GlusterFS is a userspace filesystem. This was a decision made by the GlusterFS developers initially as getting the modules into linux kernel is a very long and difficult process.

Being a userspace filesystem, to interact with kernel VFS, GlusterFS makes use of FUSE (File System in Userspace). For a long time, implementation of a userspace filesystem was considered impossible. FUSE was developed as a solution for this. FUSE is a kernel module that support interaction between kernel VFS and non-privileged user applications and it has an API that can be accessed from userspace. Using this API, any type of filesystem can be written using almost any language you prefer as there are many bindings between FUSE and other languages.
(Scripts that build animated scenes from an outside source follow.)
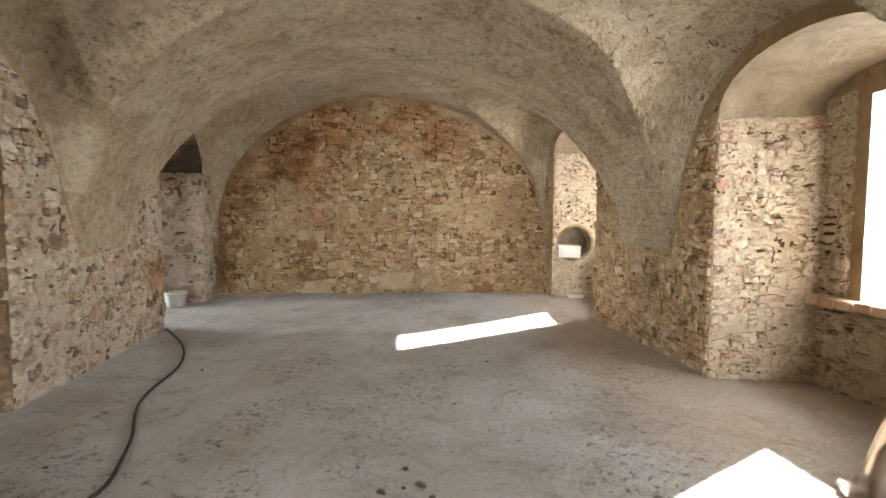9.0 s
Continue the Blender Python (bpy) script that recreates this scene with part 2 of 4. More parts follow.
def vault_material():
    """Rough lime plaster, thin over brick courses: pale repairs, brown staining, pits and cracks; smoother towards the
    end wall.
    """
    m, t, b = nodes_of("vault_plaster", 0.93)
    p = world_pos(t)
    uv = t.nodes.new("ShaderNodeUVMap").outputs[0]
    sep = t.nodes.new("ShaderNodeSeparateXYZ")
    t.links.new(p, sep.inputs[0])
    big = noise_tex(t, p, 0.65, 5, 0.6, 0.4)
    mid = noise_tex(t, p, 2.4, 8, 0.72, 0.5)
    lump = noise_tex(t, p, 13.0, 7, 0.72, 0.3)
    fine = noise_tex(t, p, 75.0, 6, 0.72)
    pits = noise_tex(t, scaled(t, p, (1.0, 1.5, 1.0), (0.3, 0.2, 0.5)), 30.0, 4, 0.6, 0.0)
    rough = step(t, calc(t, "SUBTRACT", sep.outputs[1], calc(t, "MULTIPLY", calc(t, "SUBTRACT", mid, 0.5), 4.0)), 4.6, 3.0)
    rough = calc(t, "MULTIPLY", rough, step(t, calc(t, "ADD", sep.outputs[0], calc(t, "MULTIPLY", calc(t, "SUBTRACT", mid, 0.5), 3.0)), -1.7, -0.5))
    col = ramp(t, big, [(0.30, (0.52, 0.415, 0.29)), (0.5, (0.62, 0.51, 0.37)), (0.70, (0.66, 0.575, 0.445))])
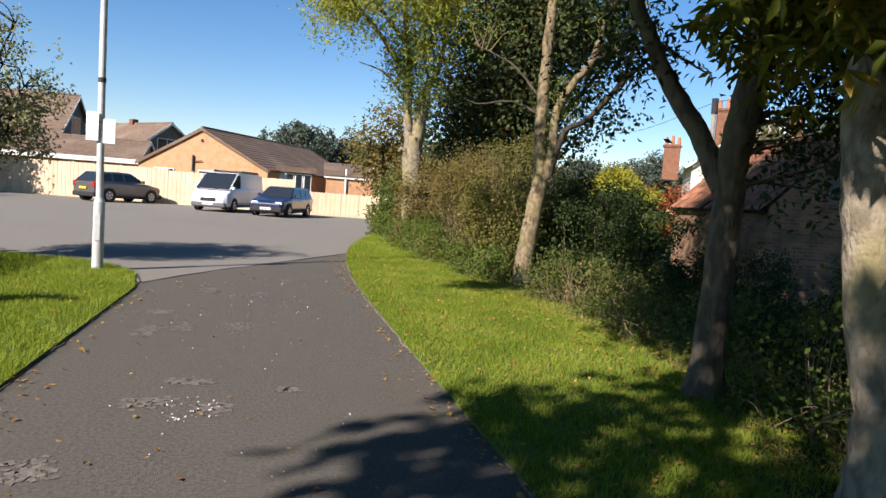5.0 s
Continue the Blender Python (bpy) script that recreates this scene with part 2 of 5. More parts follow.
ORANGE_BRICK = bricky("orange_brick", (0.52, 0.27, 0.13), (0.46, 0.22, 0.1), (0.45, 0.32, 0.22))
RED_BRICK = bricky("red_brick", (0.235, 0.1, 0.055), (0.17, 0.072, 0.042), (0.19, 0.13, 0.09))
BARN_BRICK = bricky("weathered_barn_brick", (0.29, 0.165, 0.095), (0.19, 0.095, 0.056), (0.24, 0.19, 0.135), stain=(0.11, 0.08, 0.056))
ROOF_BROWN = shade("brown_concrete_tiles", (0.17, 0.12, 0.085), (0.12, 0.085, 0.06), 5, (0.2, 0.155, 0.11), 0.5, 0.9, 0.5, fine=12, island=0.12)
ROOF_GREY = shade("grey_slate", (0.16, 0.15, 0.13), (0.12, 0.11, 0.1), 5, (0.19, 0.17, 0.13), 0.5, 0.8, 0.5, fine=12, island=0.1)
PANTILE = shade("orange_pantile", (0.31, 0.135, 0.075), (0.2, 0.085, 0.05), 7, (0.085, 0.07, 0.045), 1.6, 0.9, 0.5, piece=0.3)
GTILE = shade("brown_pantile", (0.165, 0.095, 0.056), (0.115, 0.066, 0.04), 7, (0.13, 0.095, 0.06), 0.8, 0.9, 0.4, piece=0.18)
CLAY = shade("terracotta", (0.42, 0.17, 0.09), (0.34, 0.13, 0.07), 9, rough=0.85)
GLASS = glassy("dark_glass")
SOLAR = glassy("solar_cells", (0.018, 0.025, 0.07), 0.12)
RUBBER = shade("tyre_rubber", (0.02, 0.02, 0.02), (0.03, 0.03, 0.03), 20, rough=0.85)
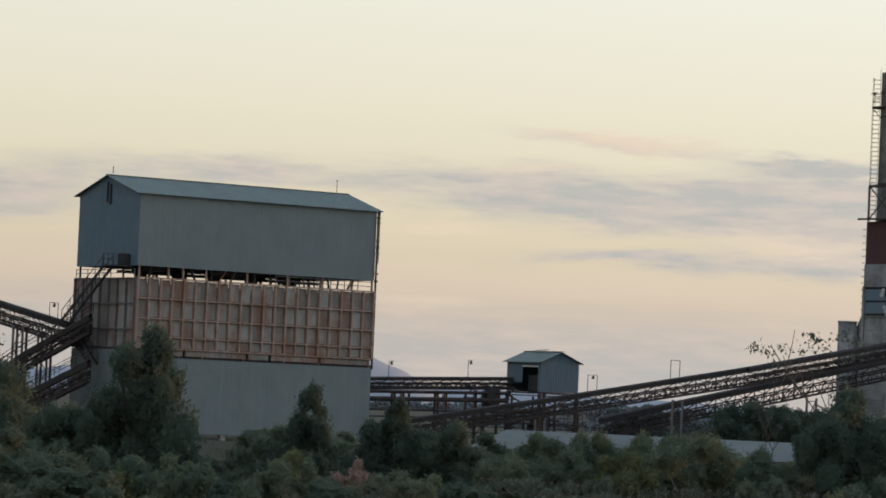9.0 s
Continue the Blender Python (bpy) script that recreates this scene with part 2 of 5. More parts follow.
M_PALEROOF = material("pale_cement_roof_sheet", (0.135, 0.148, 0.138), (0.21, 0.222, 0.204), 0.9, 0, 0.3, 5, 0.2, 0.0, (0.18, 0.18, 0.16), 0.4, shine=0.2)


def smoke_material(name, density):
    """Soot haze: each piece fades from its middle to its rim, broken by noise."""
    mt = bpy.data.materials.new(name)
    mt.use_nodes = True
    nt = mt.node_tree
    nt.nodes.clear()
    N, L = nt.nodes.new, nt.links.new
    co = N("ShaderNodeTexCoord").outputs["Object"]
    ln = N("ShaderNodeVectorMath")
    ln.operation = "LENGTH"
    mp = N("ShaderNodeMapping")
    mp.inputs["Scale"].default_value = (1, 0, 1)
    L(co, mp.inputs[0]), L(mp.outputs[0], ln.inputs[0])
    nz = N("ShaderNodeTexNoise")
    nz.noise_dimensions = "4D"
    nz.inputs["Scale"].default_value, nz.inputs["Detail"].default_value, nz.inputs["Roughness"].default_value = 2.3, 5, 0.62
    rnd = N("ShaderNodeObjectInfo").outputs["Random"]
    def mm(op, p, q, c=False):
        n = N("ShaderNodeMath")
        n.operation, n.use_clamp = op, c
        for v, s in ((p, n.inputs[0]), (q, n.inputs[1])):
            if isinstance(v, (int, float)):
                s.default_value = v
            else:
                L(v, s)
        return n.outputs[0]
    L(co, nz.inputs["Vector"]), L(mm("MULTIPLY", rnd, 30.0), nz.inputs["W"])
    r = mm("ADD", ln.outputs["Value"], mm("MULTIPLY", mm("SUBTRACT", nz.outputs[0], 0.5), 1.5))
    fall = mm("SUBTRACT", 1.0, mm("DIVIDE", r, 0.9), True)
    edge = mm("MULTIPLY", mm("SUBTRACT", 1.0, ln.outputs["Value"], True), 2.2, True)
    a = mm("MULTIPLY", mm("MULTIPLY", mm("POWER", fall, 1.1), mm("MULTIPLY", edge, edge)), density)
    df = N("ShaderNodeBsdfDiffuse")
    df.inputs[0].default_value = (0.56, 0.56, 0.48, 1)
    tl = N("ShaderNodeBsdfTranslucent")
    tl.inputs[0].default_value = (0.62, 0.62, 0.53, 1)
    both = N("ShaderNodeMixShader")
    both.inputs[0].default_value = 0.6
    L(df.outputs[0], both.inputs[1]), L(tl.outputs[0], both.inputs[2])
    tp = N("ShaderNodeBsdfTransparent")
    ms = N("ShaderNodeMixShader")
    L(a, ms.inputs[0]), L(tp.outputs[0], ms.inputs[1]), L(both.outputs[0], ms.inputs[2])
    L(ms.outputs[0], N("ShaderNodeOutputMaterial").inputs[0])
    return mt


M_SMOKE = smoke_material("grey_brown_smoke", 0.27)
M_THIN = smoke_material("thin_grey_smoke", 0.14)


# ---- mesh helpers ----
def link_mesh(name, bm, mat, parent=None, label="", smooth=False):
    me = bpy.data.meshes.new(name)
    bm.to_mesh(me)
    bm.free()
    me.materials.append(mat)
    if smooth:
        for p in me.polygons:
            p.use_smooth = True
    ob = new(name, me)
    ob.parent = parent
    if label:
        tagged(ob, label=label)
    return ob


part = link_mesh


def thing(name, x, y, turn, label, category, group="", kind="", z=0.0):
    ob = new(name)
    ob.matrix_world = pose(x, y, z, 0, 0, turn)
    ob.empty_display_size = 0.5
    return tagged(ob, label, category, group, kind)


def shared(name, like, parent, m):
    ob = new(name, like.data)
    ob.parent = parent
    ob.matrix_local = m
    return ob


def box(bm, lo, hi):
    v = [bm.verts.new((x, y, z)) for z in (lo[2], hi[2]) for y in (lo[1], hi[1]) for x in (lo[0], hi[0])]
    for f in ((0, 2, 3, 1), (4, 5, 7, 6), (0, 1, 5, 4), (2, 6, 7, 3), (0, 4, 6, 2), (1, 3, 7, 5)):
        bm.faces.new([v[i] for i in f])
    return bm


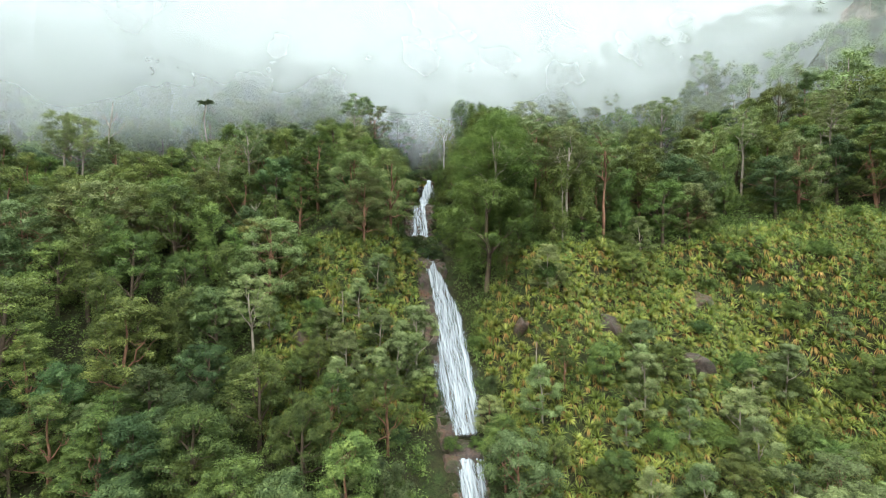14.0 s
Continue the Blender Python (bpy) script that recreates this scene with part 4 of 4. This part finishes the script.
spots = []
for n in range(6000):
    x, y = random.uniform(-36, 48), random.uniform(-80, -40)
    z = float(land(x, y))
    if not in_lilies(x, y, z) or abs(x - gully(y)[0]) < 4.0:
        continue
    if math.sin(x * 0.16 + 1.2) * math.cos(y * 0.2 + x * 0.05) < -0.35 or min([9e9] + [(x - p) ** 2 + (y - q) ** 2 for p, q in spots]) < 3.0:
        continue
    spots.append((x, y))
    set_lily(x, y, random.uniform(0.55, 0.85))
    if len(spots) > 270:
        break
more, tries = [], 0
while len(more) < 2400 and tries < 40000:
    tries += 1
    x, y = random.uniform(-42, 74), random.uniform(-88, -42)
    z = float(land(x, y))
    if not in_lilies(x, y, z) or abs(x - gully(y)[0]) < 4.0:
        continue
    if min((x - p) ** 2 + (y - q) ** 2 for p, q in spots + more) > 1.1:
        more.append((x, y))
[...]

Structural diagram of FUSE


This shows a filesystem “hello world” that is compiled to create a binary “hello”. It is executed with a filesystem mount point /tmp/fuse. Then the user issues a command ls -l on the mount point /tmp/fuse. This command reaches VFS via glibc and since the mount /tmp/fuse corresponds to a FUSE based filesystem, VFS passes it over to FUSE module. The FUSE kernel module contacts the actual filesystem binary “hello” after passing through glibc and FUSE library in userspace(libfuse). The result is returned by the “hello” through the same path and reaches the ls -l command.

The communication between FUSE kernel module and the FUSE library(libfuse) is via a special file descriptor which is obtained by opening /dev/fuse. This file can be opened multiple times, and the obtained file descriptor is passed to the mount syscall, to match up the descriptor with the mounted filesystem.